By: Mo Berlin  | 

How War in Iran Is Straining the U.S. Economy

Entering the fourth week of war between the United States and Iran, the economic consequences are no longer a hypothetical. They are showing up in supermarkets, on highways and across financial markets nationwide. 

The most immediate and apparent impact so far has been gasoline. As of Saturday, the national average price for gas has risen to $3.93 per gallon, up from just $2.98 on Feb. 26, just two days before the U.S. and Israel launched their initial strikes on Iran. According to economists at the Stanford Institute for Economic Policy Research, the sudden spike is expected to translate into a $740 annual increase in household fuel costs this year. The surge in prices is fueled by Iran’s blockage of the Strait of Hormuz, a narrow yet critical passage through Iran, responsible for transporting roughly 20% of the world’s oil. Iran’s response to being attacked has created what the International Energy Agency calls the “largest supply disruption in the history of the global oil market.”

The effects of this war extend far beyond those of gas prices. Higher oil prices have led to higher transportation costs, in turn raising the prices of food and consumer goods alike. Economists are now estimating that annual inflation will likely surge to 3.7% in April, up from 2.5% in February. This recent surge in inflation has already shifted financial policy expectations. Prior to the war, investors had anticipated that the Federal Reserve would cut interest rates at least once, if not twice, this year. Now, those predictions seem far-fetched as policymakers fight to grapple with rising prices. As a result of these issues, borrowing costs have also begun to climb. The average interest rate on a 30-year fixed mortgage has now climbed a full half-point from just under 6% to 6.53% since the conflict began.

Financial markets, which had initially shown some strength and pushback, have now begun to falter as the idea of a prolonged conflict becomes increasingly more likely. On Friday, major stock indexes posted their fourth consecutive weekly decline, making it the worst four-week stretch since April 2025. On that day, the Nasdaq also fell 2% and is down 6.8% for the year. The S&P 500 also dropped 1.5% and is down nearly 5% in 2026. The Dow Jones fell 443 points, bringing its loss this year to 5.2%. As fears of increasing inflation grow, markets have shifted from cautious optimism to defensive positioning in a matter of weeks.

Even gold, which was previously a safe haven throughout geopolitical turmoil, has faltered. Since the start of the war, gold prices have fallen by an astronomical 14%, dumbfounding investors who had expected it to benefit from both fears of inflation and global instability. Even as the U.S. dollar has fluctuated, gold has continued to decline across a multitude of currencies, such as the euro, pound and yen, unlike in the past. 

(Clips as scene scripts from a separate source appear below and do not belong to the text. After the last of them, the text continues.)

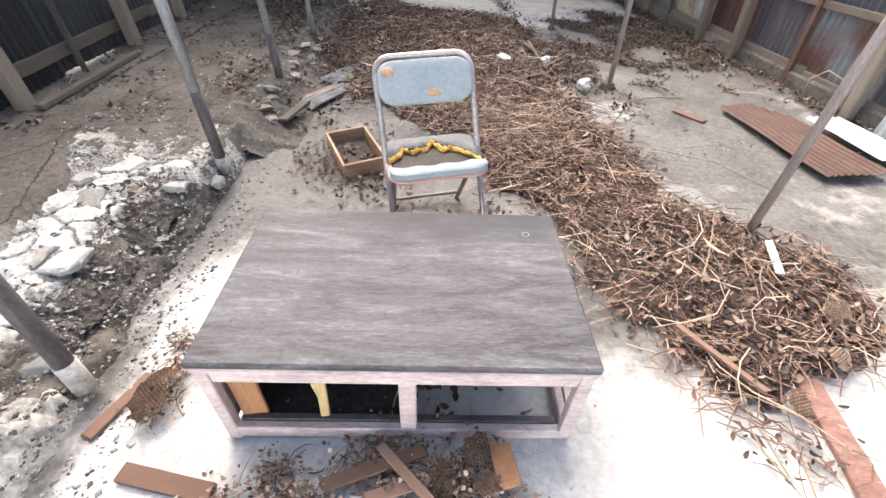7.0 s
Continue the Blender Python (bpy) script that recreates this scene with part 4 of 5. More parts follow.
board("white_slip", (1.3, 1.83), (1.22, 1.63), .03, .01, PALEWOOD, "short white slip of wood on the litter", "slip", z=.075)
board("brown_plate", (1.62, 3.36), (1.74, 3.18), .05, .012, SCRAP, "triangular brown wood scrap on the floor", "board")
board("pale_slab", (1.0, 6.28), (.99, 5.8), .07, .012, CONCRETE, "pale concrete strip lying along the drain", "slab", z=.04)
board("grey_board", (-1.62, 7.95), (-1.75, 9.9), .62, .02, BOARD, "wide dusty grey board lying on the slab", "board", z=.415)
board("grey_board", (-1.25, 7.3), (-2.1, 7.42), .42, .018, BOARD, "dusty grey board lying flat on the slab", "board")
board("plank_piece", (-2.3, 7.2), (-1.75, 8.2), .08, .03, GIRT, "grey plank lying beside the boards", "plank", z=.42)
board("dark_board", (-1.06, 3.1), (-.98, 3.42), .06, .02, GIRT, "dark wet board standing out of the rubble", "board", z=.12)
board("plank_floor", (-1.1, 3.55), (-.88, 3.82), .07, .02, REDWOOD, "reddish rotten plank in the leaves", "plank", z=.07)
board("roof_batten", (-2.33, 2.9), (-2.3, 3.9), .05, .03, GIRT, "old grey batten lying by the wall", "batten")


def lying_sheet(m, w, l, mat, label, pitch=.04, amp=.006, torn=0.0, seed=1):
    bm = bmesh.new()
    r = random.Random(seed)
    seg = 6
    nx, ny = int(w / pitch * seg), 14
    g = []
    for j in range(ny + 1):
        row = []
        for i in range(nx + 1):
            x, y = w * (i / nx - .5), l * (j / ny - .5)
            cut = torn * noise.noise((x * 5, seed, 2)) if j in (0, ny) else 0
            row.append(bm.verts.new((x, y + cut, amp * math.sin(2 * math.pi * x / pitch) + .012 * noise.noise((x * 3, y * 3, seed)))))
        g.append(row)
    for j in range(ny):
        for i in range(nx):
            if torn and j > ny - 5 and i > nx * (.55 + .1 * (ny - j) + .05 * r.random()):
                continue
            bm.faces.new((g[j][i], g[j][i + 1], g[j + 1][i + 1], g[j + 1][i])).smooth = True
    return solo("corrugated_sheet", bm, mat, m, label, "metal sheet", "loose metal sheets")


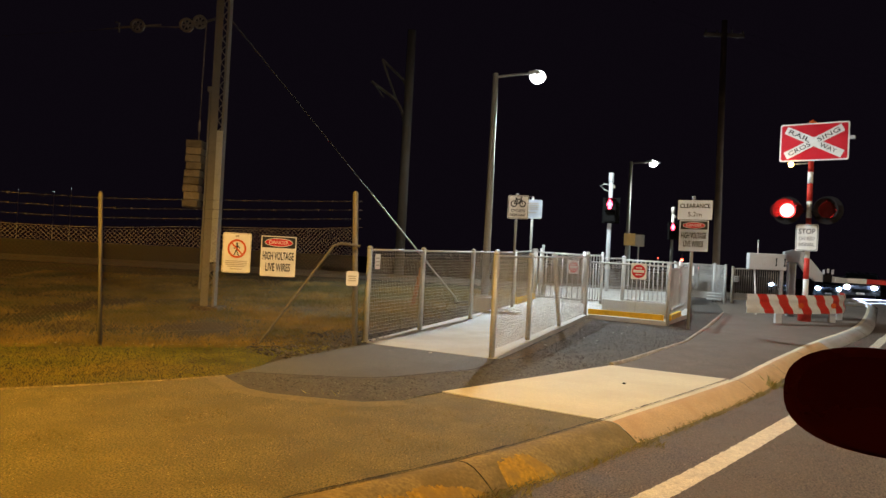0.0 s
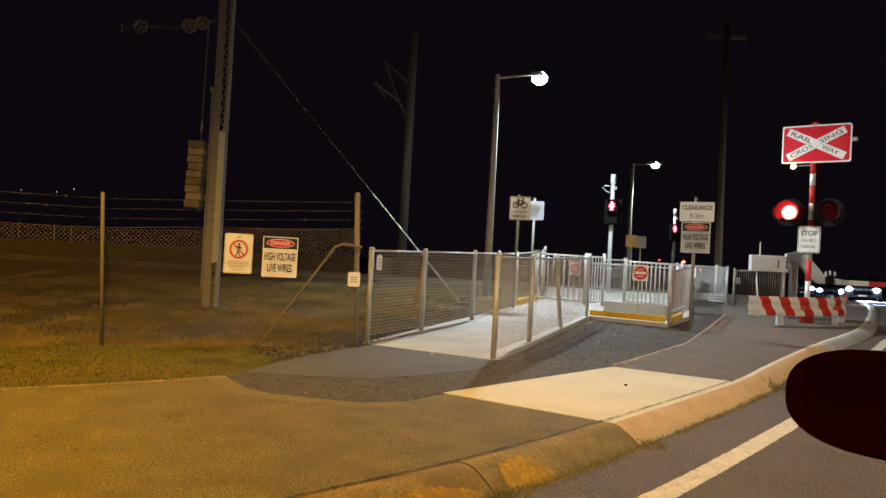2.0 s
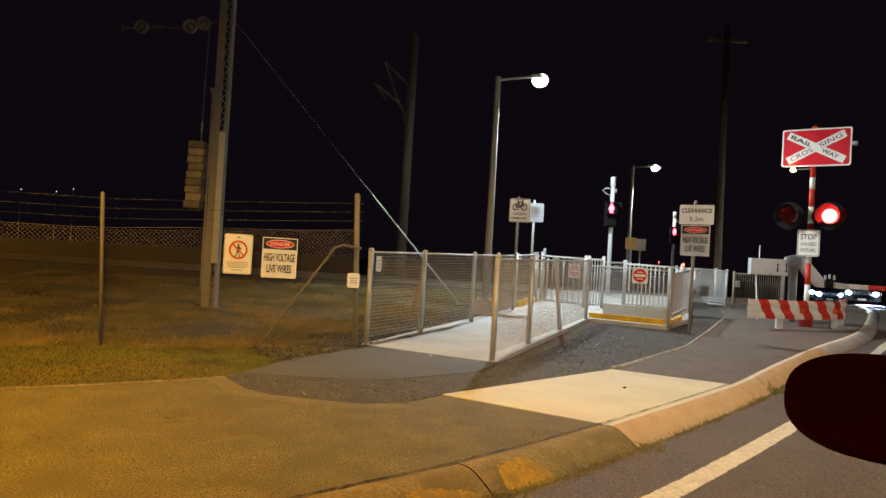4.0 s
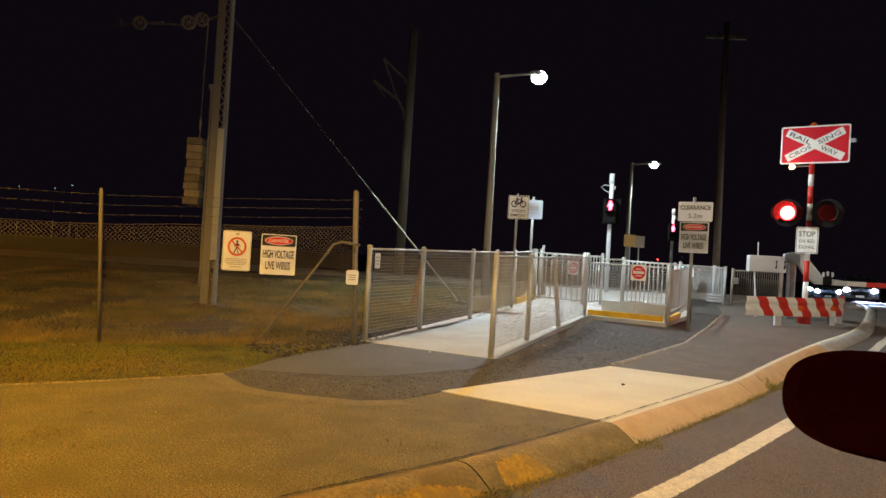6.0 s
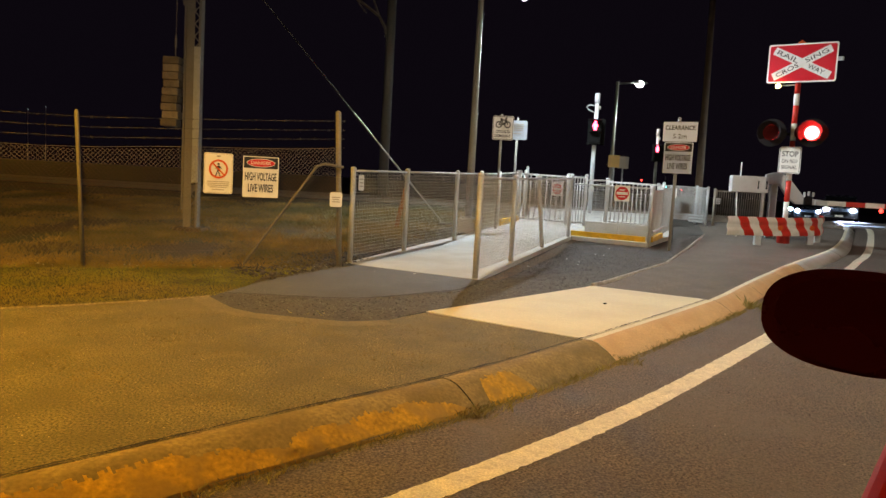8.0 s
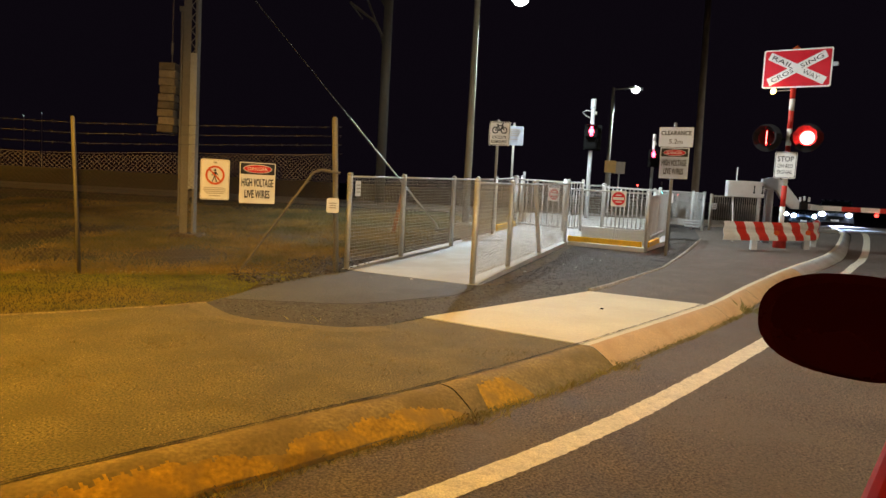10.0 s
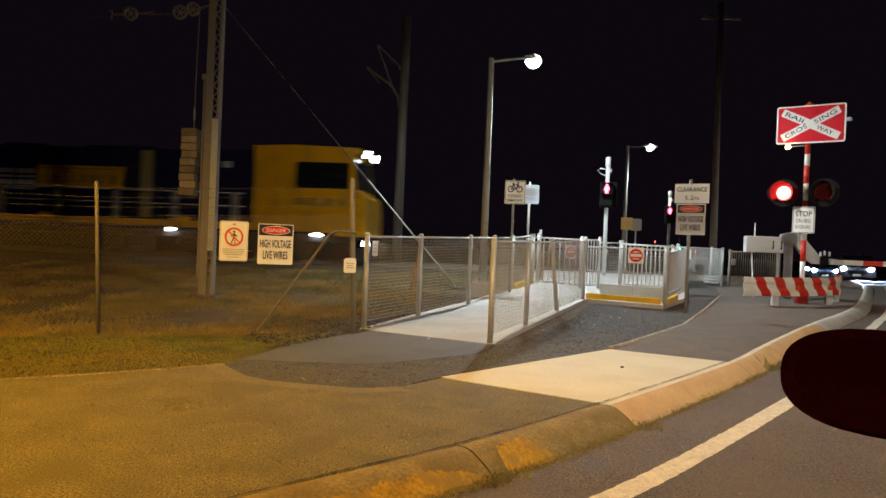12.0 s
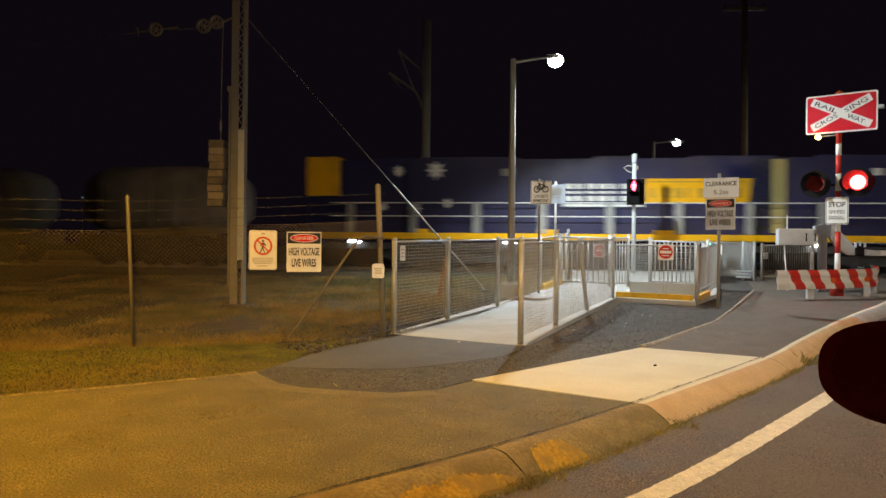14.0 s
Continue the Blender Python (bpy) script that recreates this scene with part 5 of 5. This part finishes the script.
def gutter(x, y, rng):
    d = min(math.hypot(x - p[0], y - p[1]) for p in GUTTER)
    return d < 0.06 and rng.random() < 0.5 + 0.8 * noise.noise(Vector((x * 1.5, y * 1.5, 7)))


GUTTER = []
for p, q in zip(FOOT, FOOT[1:]):
    for k in range(12):
        c = Vector(p).lerp(Vector(q), k / 12)
        if 1.5 < c.y < 9.5 and c.x > -3:
            GUTTER.append((c.x + 0.035, c.y - 0.03))
blades("gutter_weeds", 5200, (-2.5, 1.5, 4.3, 9.4), (0.01, 0.05), ((0.32, 0.27, 0.10), (0.16, 0.14, 0.045)), "sparse dry weeds along the kerb foot", 1.3, gutter, 0.0025, road_z)
mark = empty("survey_mark", pose(2.03, 7.95, 0.006), "small dark survey mark in the concrete slab", "marker")
part("disc", T([(0, 0, 0), (0, 0, 0.012)], 0.018, 10), BLACK, mark)


# ---- what moves ----
def motions():
    front = ((0.0, -116.5), (5.0, -69.0), (10.0, -21.4), (10.5, -16.6), (11.0, -11.85), (11.5, -7.02), (12.0, -2.1), (12.5, 2.92), (13.0, 7.9), (13.5, 12.9), (14.0, 17.9))
    for ob in (loco, *WAGONS):
        walk(ob, [(t, pose(*on_track(x), 0, 0, 0, TRACK_YAW)) for t, x in front])
    half = 0.717
    for x, sense, blind in BLINDS:
        side = 0 if x < 0 else 1
        away = 0.185 * sense
        rows = []
        n = int(14.2 / half) + 1
        for k in range(n):
            lit = (k % 2) == side
            m = pose(away if lit else 0, 0, 0)
            rows.append((max(0.0, k * half + 0.04), m))
            rows.append(((k + 1) * half - 0.04, m))
        rows = [(t if k else 0.0, m) for k, (t, m) in enumerate(rows) if t <= 14.0]
        rows.append((14.0, rows[-1][1]))
        walk(blind, rows)
    roll_in = ((0.0, 25.9, 56.0), (1.0, 26.45, 56.0), (1.8, 27.0, 56.0), (2.5, 28.5, 56.1), (3.0, 28.9, 56.2), (14.0, 28.9, 56.2))
    walk(moving_car, [(t, pose(x, y, -0.1, 0, 0, -27)) for t, x, y in roll_in])
    walk(COVER, [(0.0, pose(0, 0, 0)), (4.0, pose(0, 0, 0)), (4.2, pose(0, 0, 0.56)), (14.0, pose(0, 0, 0.56))])


motions()
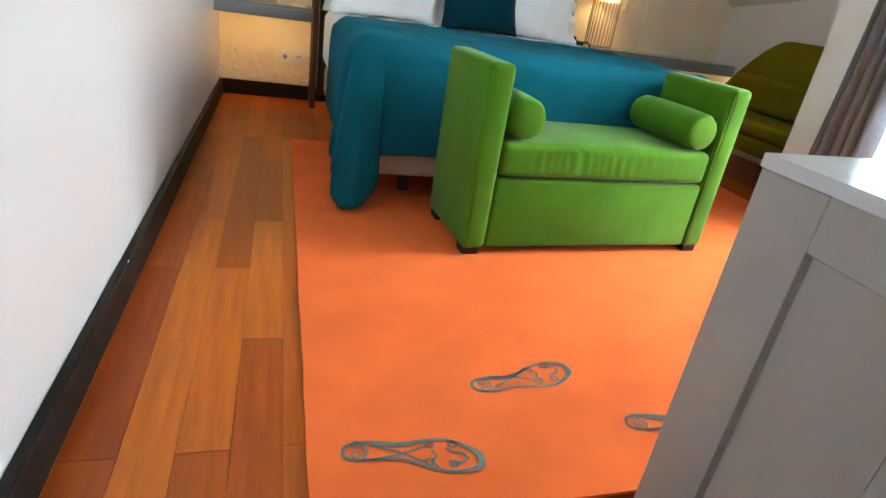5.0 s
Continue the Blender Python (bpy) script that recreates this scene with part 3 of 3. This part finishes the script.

Much of what comes next will depend on the further severity and timeline of the conflict. If the war drags on and the Strait of Hormuz remains blocked, oil prices could climb even higher, further fueling inflation and a potential U.S. economic slowdown, or even a recession. In that scenario, consumers could face immense pressure from rising costs, while businesses struggle to hang on with shrinking margins and declining demand. 

On the other hand, a de-escalation in the war in Iran or a reopening of the Strait of Hormuz could potentially quickly stabilize global oil markets. Gas prices would likely return to previous costs and inflation could ease. 


Photo Caption: Economists estimate that annual inflation will likely rise to 3.7% in April, up from 2.5% in February.